Le livre du prophète Isaïe dit au chapitre 66 (1-2) : "Ainsi parle le Seigneur: le ciel est mon trône et la terre l'escabeau de mes pieds. Quelle est donc la maison que vous bâtiriez pour moi ? Quel serait l'emplacement du lieu de mon repos ? De plus, tous ces êtres, c'est ma main qui les a faits et ils sont à moi, tous ces êtres - oracle du Seigneur-, c'est vers celui-ci que je regarde: vers l'humilié, celui qui a l'esprit abattu et qui tremble à ma parole."

Mettre le plus fragile, le plus rejeté au coeur de notre engagement et laisser interroger chacun notre rapport à notre Foi à partir de cette priorité, n'est-ce pas le meilleur chemin pour inventer un dialogue entre les croyants de religions différentes? C'est ce que je me demandais lorsque nous visitions le foyer pour personnes qui ont un handicap mental à Beit Sahour. Après tout, ne nommons nous pas tous Dieu "le miséricordieux" ?

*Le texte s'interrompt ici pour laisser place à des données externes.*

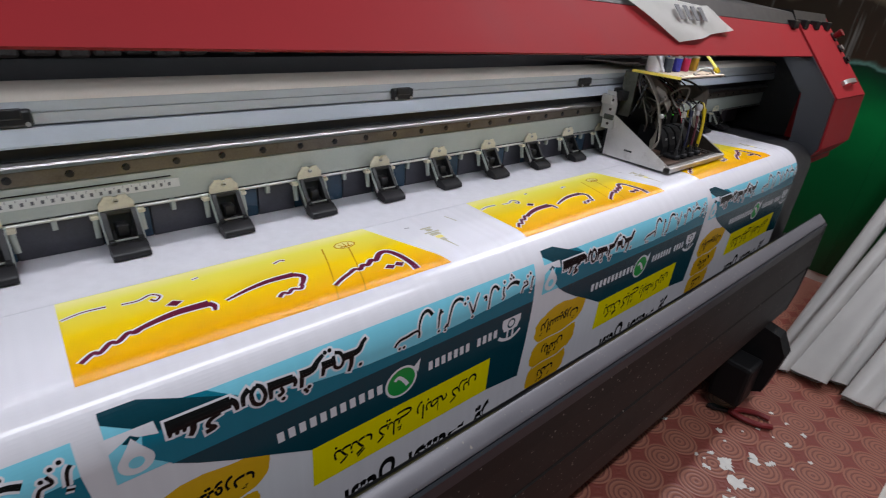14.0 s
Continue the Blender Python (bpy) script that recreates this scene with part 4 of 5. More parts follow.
    part("ribbon_cable", bm_ribbon([(0.176, -0.070, 0.150), (0.200, -0.115, 0.158), (0.232, -0.150, 0.160), (0.250, -0.160, 0.145), (0.246, -0.150, 0.118)], (0.004, 0.006, 0.036)), M_DUSKRIB, t, "dark brown curled ribbon cable", smooth=True)
    part("ribbon_cable", bm_ribbon([(0.246, -0.140, 0.118), (0.240, -0.148, 0.100), (0.252, -0.150, 0.085), (0.268, -0.146, 0.078)], (0.018, 0.0, 0.022)), M_RIBBON, t, "pale ribbon cable end", smooth=True)
    part("ribbon_cable", bm_ribbon([(0.030, -0.080, 0.190), (0.026, -0.098, 0.160), (0.034, -0.112, 0.130), (0.030, -0.128, 0.100), (0.044, -0.120, 0.075)], (0.022, 0.014, -0.004)), M_DUSKRIB, t, "stained broad ribbon cable", smooth=True)
    part("ribbon_cable", bm_ribbon([(0.090, -0.115, 0.165), (0.078, -0.138, 0.150), (0.086, -0.146, 0.132), (0.100, -0.132, 0.122)], (0.020, 0.006, 0.014)), M_RIBBON, t, "pale creased ribbon loop", smooth=True)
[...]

Seigneur notre Dieu, Allah, Adonaï, toi que tous nous nommons "le miséricordieux", donne-nous chacun sur son chemin, d'être mieux ajustés à ta miséricorde, donne-nous de nous engager ensemble avec ceux qui sont opprimés ou rejetés dans notre société, donne-nous la force et la détermination pour faire advenir ensemble la justice, sans violence et sans haine.